Actress Weighs In on Latest Discipline Tactics
Dec. 10, 2004 — -- Parents are increasingly resorting to interesting and creative ways to handle difficult teenagers. For example, a Florida couple has gone on strike and moved into a tent to protest the fact that their kids do not help with housework. A Kansas City single mom, fed up with her 12-year-old son who's been suspended seven times this year, is making him wear a sign proclaiming that he's been punished for being a class clown.
Are these effective parenting techniques? We'll talk to Lisa Whelchel, author of "Creative Correction: Extraordinary Ideas for Everyday Discipline." She may be best known as Blair from the TV sit-com "The Facts of Life," but in early October, she appeared on "Good Morning America" to advocate the controversial practice of putting hot sauce on children's tongues as a form of discipline.
That segment generated over 400,000 hits to the Web site, and many viewers wrote in to say were against hot saucing. Whelchel joined "Good Morning America" today to weigh in on these latest parental techniques.
On the Florida couple who went on strike, Whelchel had this to say: "I don't know what they have tried before, but I tell you on the surface what I see is just a couple of parents who love their kids very much.

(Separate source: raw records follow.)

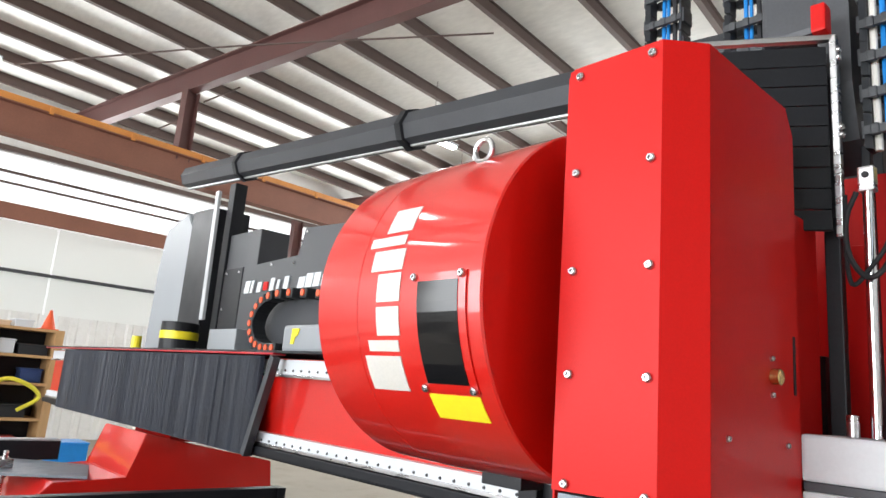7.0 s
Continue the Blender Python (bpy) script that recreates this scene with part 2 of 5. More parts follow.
def fluted(a, b, r0, r1, n, bm=None):
    """A ribbed round knob between two upright points."""
    bm = bm or bmesh.new()
    rows = []
    for c in (Vector(a), Vector(b)):
        rows.append([bm.verts.new(c + Vector((math.cos(math.pi * i / (2 * n)), math.sin(math.pi * i / (2 * n)), 0)) * (r1 if i % 4 in (0, 1) else r0)) for i in range(4 * n)])
    for i in range(4 * n):
        j = (i + 1) % (4 * n)
        bm.faces.new((rows[0][i], rows[0][j], rows[1][j], rows[1][i]))
    bm.faces.new(rows[0])
    bm.faces.new(rows[1])
    return bm


def prism(outline, axis, lo, hi, bevel=0.0, bm=None):
    """An outline drawn across an axis ('x': y, z; 'y': x, z; 'z': x, y) and drawn out from lo to hi."""
    mine = bmesh.new()

    def at(p, c):
        return {"x": (c, p[0], p[1]), "y": (p[0], c, p[1]), "z": (p[0], p[1], c)}[axis]

    low = [mine.verts.new(at(p, lo)) for p in outline]
    high = [mine.verts.new(at(p, hi)) for p in outline]
    mine.faces.new(low)
    mine.faces.new(high)
    for i in range(len(outline)):
        j = (i + 1) % len(outline)
        mine.faces.new((low[i], low[j], high[j], high[i]))
    if bevel:
        bmesh.ops.bevel(mine, geom=mine.edges[:], offset=bevel, segments=2, affect="EDGES")
    return mine if bm is None else join(bm, mine)


def smooth_line(points, steps=8):
    """A smooth line through points."""
    p = [Vector(q) for q in points]
    p = [2 * p[0] - p[1]] + p + [2 * p[-1] - p[-2]]
    out = []
    for i in range(1, len(p) - 2):
        for k in range(steps):
            t = k / steps
            out.append(0.5 * (2 * p[i] + (p[i + 1] - p[i - 1]) * t + (2 * p[i - 1] - 5 * p[i] + 4 * p[i + 1] - p[i + 2]) * t * t + (3 * p[i] - p[i - 1] - 3 * p[i + 1] + p[i + 2]) * t ** 3))
    out.append(p[-2])
    return out


def sweep(points, r, seg=10, bm=None, steps=8, wobble=0.0, squash=1.0):
    """A round hose through points; r: a radius or one for each end."""
    bm = bm or bmesh.new()
    line = smooth_line(points, steps)
    r0, r1 = r if isinstance(r, tuple) else (r, r)
    s = (line[1] - line[0]).orthogonal().normalized()
    rings = []
    for i, c in enumerate(line):
        d = (line[min(i + 1, len(line) - 1)] - line[max(i - 1, 0)]).normalized()
        s = (s - d * s.dot(d)).normalized()
        u = d.cross(s)
        f = i / (len(line) - 1)
        rad = (r0 + (r1 - r0) * f) * (1 + wobble * math.sin(i * 1.7) * math.sin(i * 0.61 + 1))
        rings.append([bm.verts.new(c + s * math.cos(2 * math.pi * k / seg) * rad + u * math.sin(2 * math.pi * k / seg) * rad * squash) for k in range(seg)])
    for p, q in zip(rings, rings[1:]):
        for k in range(seg):
            bm.faces.new((p[k], p[(k + 1) % seg], q[(k + 1) % seg], q[k]))
    bm.faces.new(rings[0])
    bm.faces.new(rings[-1])
    return bm


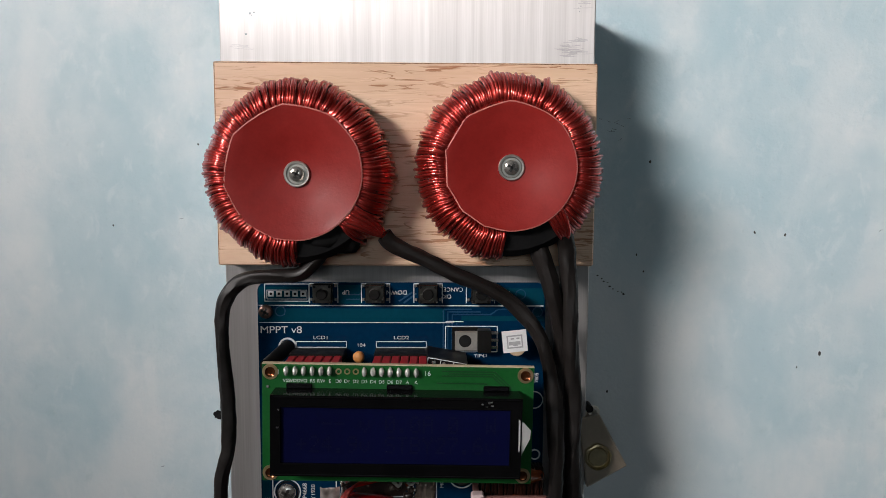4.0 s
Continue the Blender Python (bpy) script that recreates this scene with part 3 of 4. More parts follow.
def choke(name, cx, cz, gap0, gap1, tilt, seed, wide):
    """A toroid choke: wound ring, fibre disc, washer and screw. gap0..gap1: degrees without winding."""
    rng = random.Random(seed)
    ob = thing(name, "large toroidal choke wound with red enamelled copper wire", "choke", (cx, -4, cz), group="chokes on the pine board")
    part("core", lathe([(17, 0.2), (25.5, 0.2), (26.5, 2), (26.5, 11), (24.5, 13.4), (18.5, 14), (17, 13)], closed=True, seg=48), CORE, ob, "black taped toroid core")
    # plain dark ring added behind the turns to cover the core in the gaps
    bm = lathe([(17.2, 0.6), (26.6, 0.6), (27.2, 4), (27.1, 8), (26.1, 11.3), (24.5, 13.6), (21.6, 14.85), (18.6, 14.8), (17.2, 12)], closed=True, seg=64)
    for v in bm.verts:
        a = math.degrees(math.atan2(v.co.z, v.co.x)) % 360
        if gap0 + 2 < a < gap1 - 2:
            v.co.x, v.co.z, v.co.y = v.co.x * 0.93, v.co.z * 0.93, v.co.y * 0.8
    part("winding_backing", bm, UNDER, ob, "dark copper-coloured ring behind the turns")
    shapes = []
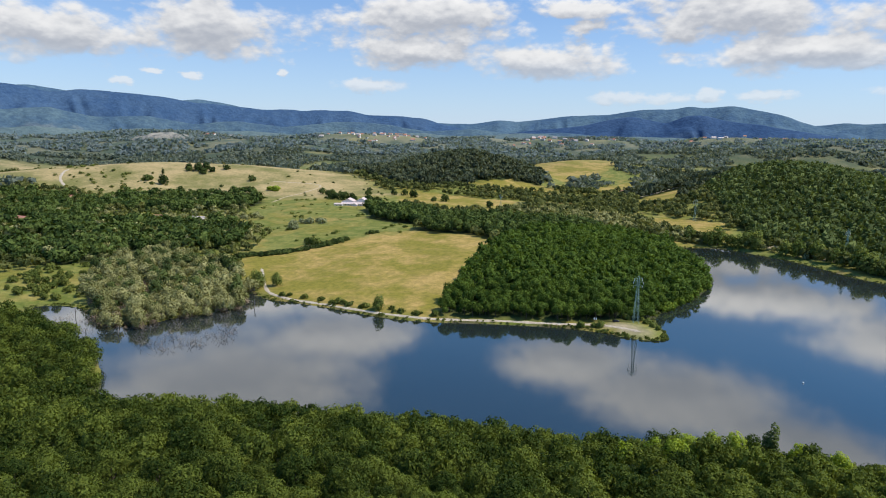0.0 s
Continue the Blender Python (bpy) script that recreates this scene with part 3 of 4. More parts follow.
def stem_mesh(rng, radius, tall, limbs=4):
    """A tapered trunk with limbs."""
    bm = bmesh.new()

    def limb(a, b, r0, r1):
        a, b = Vector(a), Vector(b)
        m = Matrix.Translation((a + b) / 2) @ (b - a).to_track_quat("Z", "Y").to_matrix().to_4x4()
        bmesh.ops.create_cone(bm, segments=6, radius1=r0, radius2=r1, depth=(b - a).length, matrix=m)

    limb((0, 0, -0.8), (0, 0, tall * 0.45), 0.05 * radius + 0.08, 0.03 * radius + 0.05)
    limb((0, 0, tall * 0.44), (0.1 * radius, 0, tall * 0.8), 0.03 * radius + 0.05, 0.03)
    for k in range(limbs):
        a = k * 6.283 / limbs + rng.uniform(-0.4, 0.4)
        z = tall * rng.uniform(0.28, 0.45)
        limb((0, 0, z), (math.cos(a) * radius * 0.6, math.sin(a) * radius * 0.6, z + tall * 0.25), 0.02 * radius + 0.04, 0.02)
    me = bpy.data.meshes.new("trunk")
    bm.to_mesh(me)
    bm.free()
    me.materials.append(BARK)
    return me


def tree_kind(name, material, count, n, radius, tall, leaf, label, group, lobes=7, low=0.25, spread=0.5):
    """Some models of one kind of tree, each a thing of trunk and crown; they wait to be copied."""
    made = []
    for _ in range(count):
        ob = new(name)
        tagged(ob, label, "tree" if "bush" not in name else "bush", group)
        stem = new("trunk", stem_mesh(rng, radius, tall))
        stem.parent = ob
        v, face = crown_triangles(rng, n, radius, tall, leaf, lobes, low, spread)
        mesh_object("crown", v, np.arange(len(v)).reshape(-1, 3), material, ob, facing=face)
        made.append(ob)
    return made


def plant(models, spots, lo=0.8, hi=1.2, sink=0.0):
    """Plants trees at the spots: the models first, then copies of them."""
    z = height(spots[:, 0], spots[:, 1]) - sink
    for i, ((x, y), h) in enumerate(zip(spots, z)):
        s = rng.uniform(lo, hi)
        m = pose(x, y, h, 0, 0, rng.uniform(0, 360)) @ Matrix.Diagonal((s, s, s * rng.uniform(0.9, 1.12), 1))
        if i < len(models):
            models[i].matrix_basis = m
        else:
            src = models[i % len(models)]
            c = copy_thing(src, m)
            c.matrix_basis = m


def scatter(poly, gap, rng, keep=1.0, shore=1.5):
    """Uneven spots about that far apart inside an outline."""
    p = np.array(poly, float)
    lo, hi = p.min(0), p.max(0)
    x, y = np.meshgrid(np.arange(lo[0], hi[0], gap), np.arange(lo[1], hi[1], gap * 0.87))
    x = x + (np.arange(x.shape[0]) % 2)[:, None] * gap * 0.5
    x, y = x.ravel() + rng.uniform(-0.36, 0.36, x.size) * gap, y.ravel() + rng.uniform(-0.36, 0.36, x.size) * gap
    ok = inside(poly, x, y) & (rng.random(x.size) < keep)
    x, y = x[ok], y[ok]
    ok = shore_distance(x, y) > shore
    return np.stack([x[ok], y[ok]], 1)


def wood(name, spots, material, label, n, radius, tall, leaf, sizes=(0.7, 1.3), models=6, low=0.1, lobes=5, sink=0.0, category="trees", spread=0.55):
    """A wood that nobody could count: all its trees in one mesh."""
    if not len(spots):
        return None
    shapes = [crown_triangles(rng, n, radius, tall, leaf, lobes, low, spread) for _ in range(models)]
    z = np.maximum(height(spots[:, 0], spots[:, 1]), -0.3) - sink
    pick = rng.integers(0, models, len(spots))
    verts, tint, faces = [], [], []
    for k in range(models):
        at = np.nonzero(pick == k)[0]
        a = rng.uniform(0, 6.283, len(at))
        s = rng.uniform(*sizes, len(at))
        c, d = (np.cos(a) * s)[:, None], (np.sin(a) * s)[:, None]
        v, f = shapes[k][0][None], shapes[k][1][None]
        x = v[..., 0] * c - v[..., 1] * d + spots[at, 0][:, None]
        y = v[..., 0] * d + v[..., 1] * c + spots[at, 1][:, None]
        h = v[..., 2] * (s * rng.uniform(0.85, 1.2, len(at)))[:, None] + z[at][:, None]
        verts.append(np.stack([x, y, h], -1).reshape(-1, 3))
        c, d = np.cos(a)[:, None], np.sin(a)[:, None]
        faces.append(np.stack([f[..., 0] * c - f[..., 1] * d, f[..., 0] * d + f[..., 1] * c, f[..., 2] + 0 * c], -1).reshape(-1, 3))
        tint.append(np.repeat(rng.random(len(at)), v.shape[1]))
    verts = np.concatenate(verts)
    ob = mesh_object(name, verts, np.arange(len(verts)).reshape(-1, 3), material, facing=np.concatenate(faces), tint=np.concatenate(tint))
    return tagged(ob, label, category, kind="stuff")


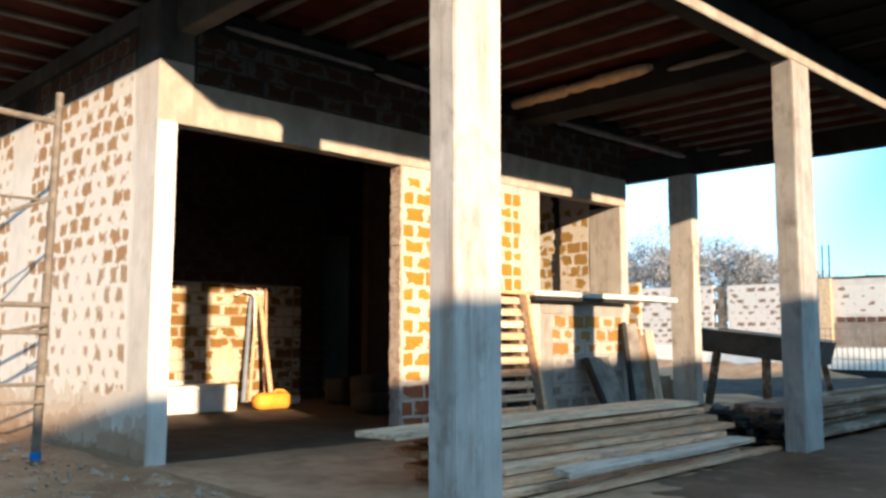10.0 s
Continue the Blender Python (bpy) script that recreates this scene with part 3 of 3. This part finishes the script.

They are not willing to just give up and say, 'Oh, teenagers these days, what are you going to do with them?' Or just take the easier route and do the chores for them themselves.
"I see instead a couple of parents who are going to say, kids, I don't know what to do, but I'm going to keep trying something until I find a way to get through to you to teach you responsibility and respect and diligence, because I know that's what's going to make you successful in life, and I love you too much to just do nothing."
As for the Kansas City mom who made her class clown son wear a sandwich board in public, Whelchel said: "I do think we need to be very careful when it comes to any kind of humiliation as a discipline tactic or technique. I have to tell you, though, I was talking to my son about this -- who really does get in trouble for being the class clown -- and I asked him [about this punishment], and he said, 'Oh, no, I wouldn't care. That would be all right.'"
"So I guess it depends on the child as well. But I do think we do need to be very careful and not use humiliation as a way to get through to our kids."